写真4(引用元:youtube.com)
これらの取組みの導入がレジ前での待ち時間短縮につながっている。
オムニチャネルの強化
ドライブスルー型店舗
写真5(引用元:kroger.com)
Ohio州Lebanonの店舗では、オンラインで商品を注文し、ドライブスルー方式で、店舗で商品を受け取れる仕組みを導入している。顧客は、まずオンラインストアで商品を注文すると同時に、商品受取り店舗と時間を指定する。注文を受けた店舗スタッフは、注文された商品をピックアップし、顧客が到着するまで、適切な温度下で商品を管理しておき、顧客が到着したら、顧客の車に商品を運搬する。これにより、顧客は、車から降りることなく商品の受取りと支払いを行うことができる。
オーガニック食品の宅配
写真6(引用元:livenaturally.kingsoopers.com)
同社は、2014年にオンラインで健康食品の販売を行っているVitacost.comを買収した。同社は、この会社が保有するship-to-homeシステムを利用することで36,000もの有機食品を販売するWEBサイトKing Soopersを立ち上げ、Denver市で宅配を行っている。これについて、同社group VPである Kevin Dougherty氏は「この新しいウェブサイトによって、顧客は、店舗では購買できない何千もの健康食品、ビタミン、ミネラル、サプリメントを家にいながら購買できることになり、顧客の買い物体験を比較的に高めることにつながっている」と述べている。

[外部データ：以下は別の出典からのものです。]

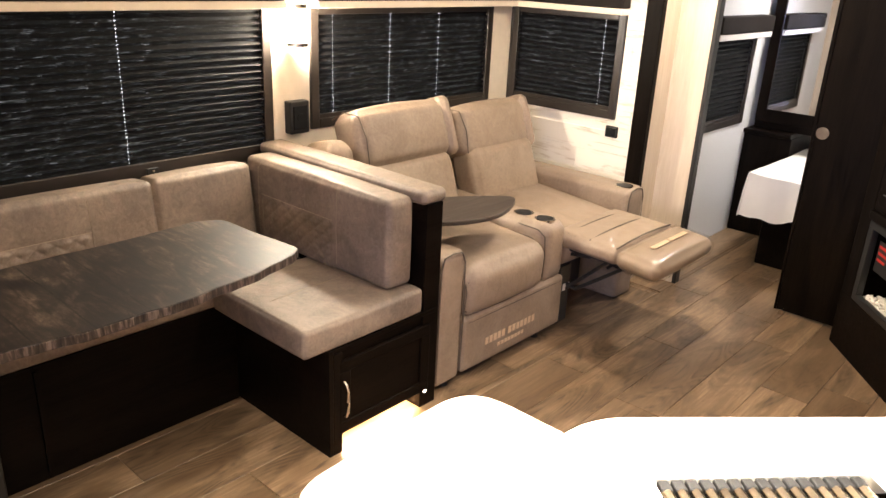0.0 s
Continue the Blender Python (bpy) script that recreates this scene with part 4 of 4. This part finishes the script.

顧客の持つ不満を分析し、顧客の利便性を向上させる、Kroger社のマーケティング戦略
今回は、全米でチェーン展開するKroger社のユニークなマーケティング戦略について説明した。小売業における熾烈な競争下において、顧客のリテンションを高めるためには、単純な規模拡大と他社の取組みを模倣するだけでは、勝ち残ってはいけない状況ともいえる。
そのような中、顧客の持つ不満を分析し、レジ待ち時間を解消するとともに、ドライブスルー型店舗の開発等、顧客の利便性を向上させる取組みを行っている同社の戦略は、非常に有効に思える。競合他社と何をもって差別化を図るのか、小売業にとっては難しい課題ではあるが、同社の取組みは日本の小売業にとっても、非常に参考になると考えられる。
我々、Arch-startupはこれまで、様々な米国のリテール企業のマーケティング戦略について紹介してきたが、今後も同社のようなユニークな取組みに焦点をあてて記事を紹介していきたいと考える。